— Start —

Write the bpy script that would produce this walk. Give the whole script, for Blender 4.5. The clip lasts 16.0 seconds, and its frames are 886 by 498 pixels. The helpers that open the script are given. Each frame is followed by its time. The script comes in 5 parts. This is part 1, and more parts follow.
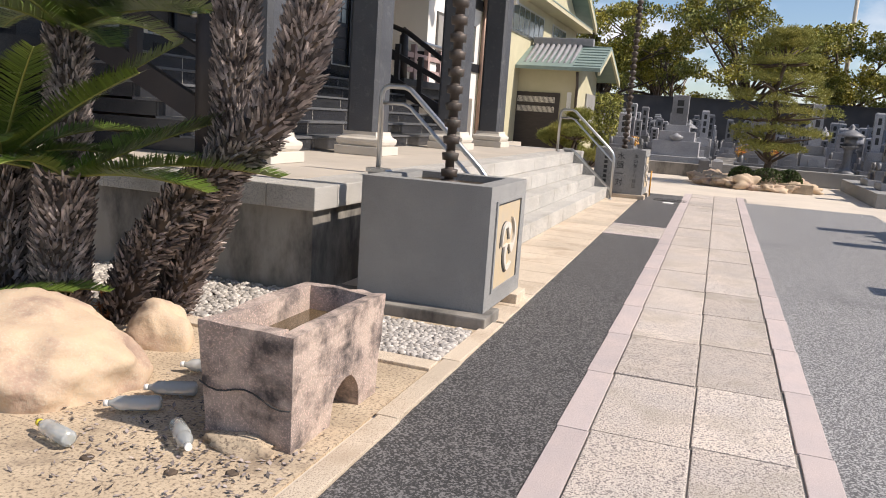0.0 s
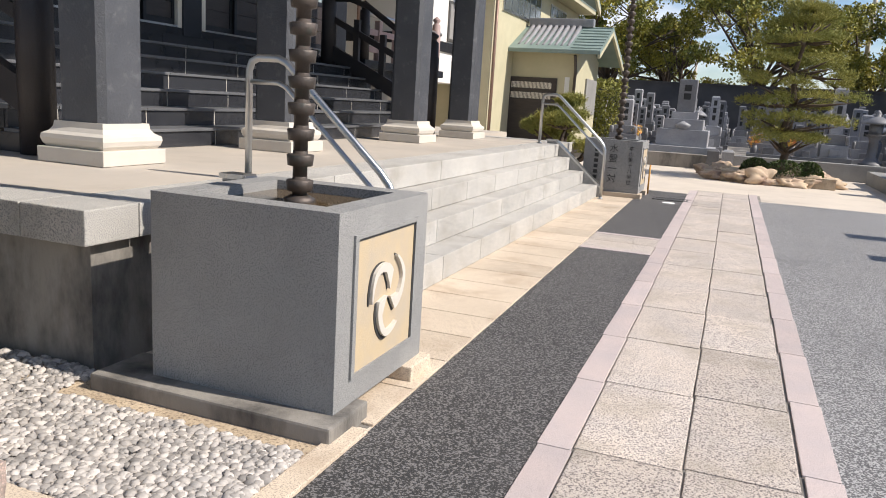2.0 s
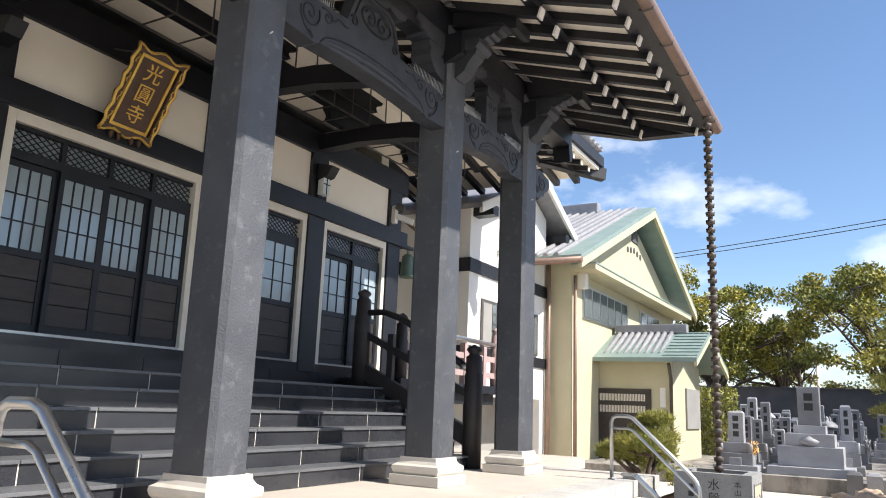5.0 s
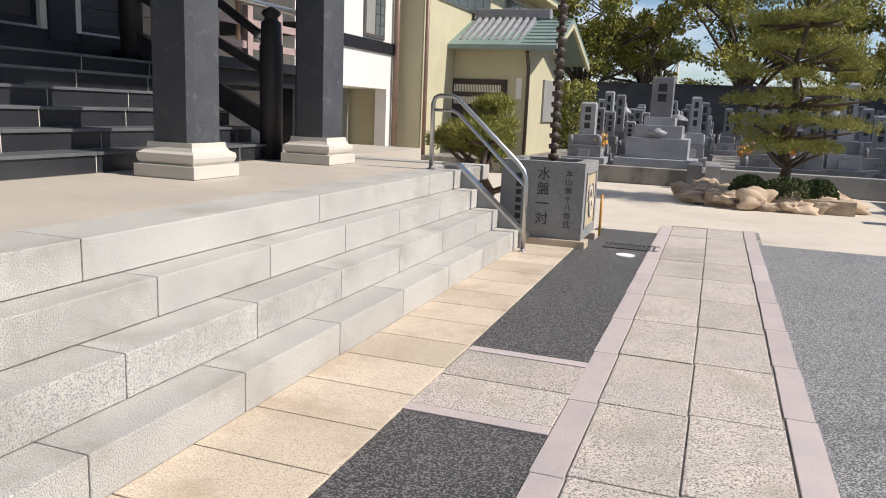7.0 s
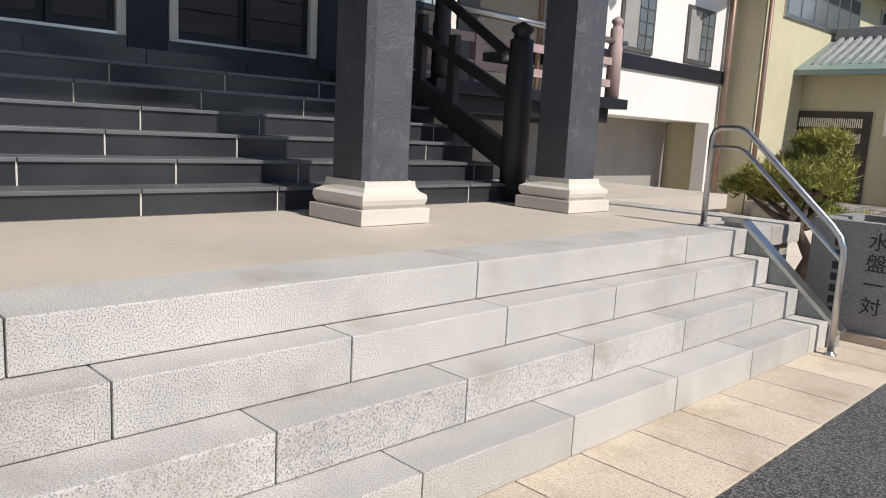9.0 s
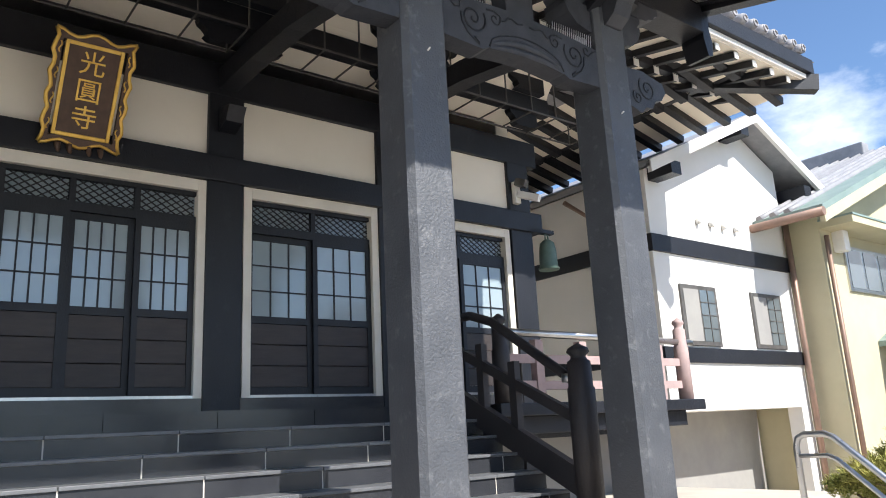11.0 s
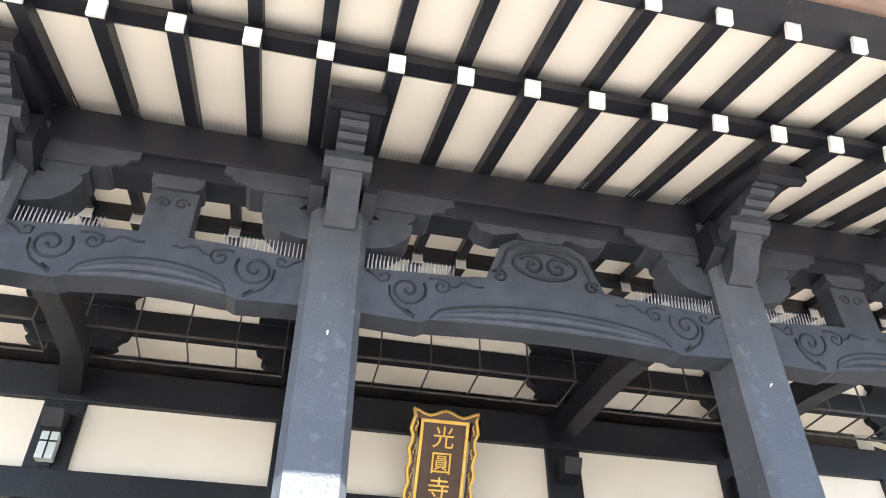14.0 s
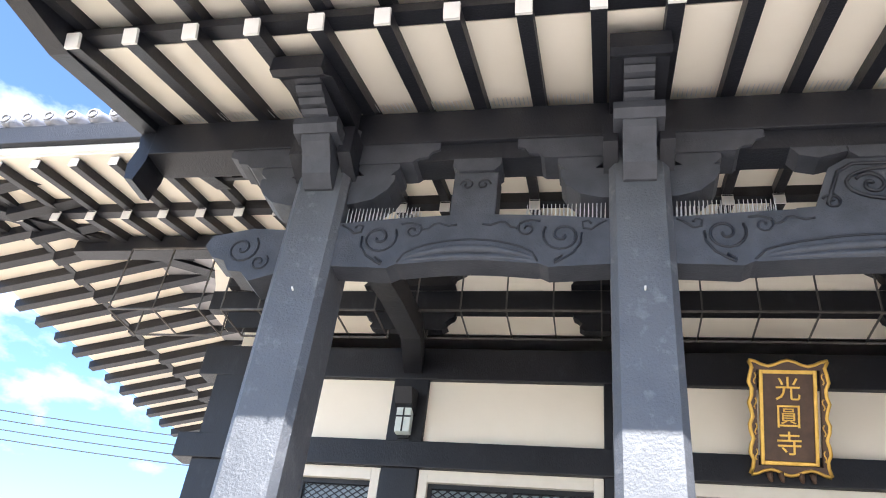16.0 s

— End —

**The task**
Omit the pictures, and quote the material above exactly as given.

**Complete output**
Write the bpy script that would produce this walk. Give the whole script, for Blender 4.5. The clip lasts 16.0 seconds, and its frames are 886 by 498 pixels. The helpers that open the script are given. Each frame is followed by its time. The script comes in 5 parts. This is part 1, and more parts follow.
0.0 s
2.0 s
5.0 s
7.0 s
9.0 s
11.0 s
14.0 s
16.0 s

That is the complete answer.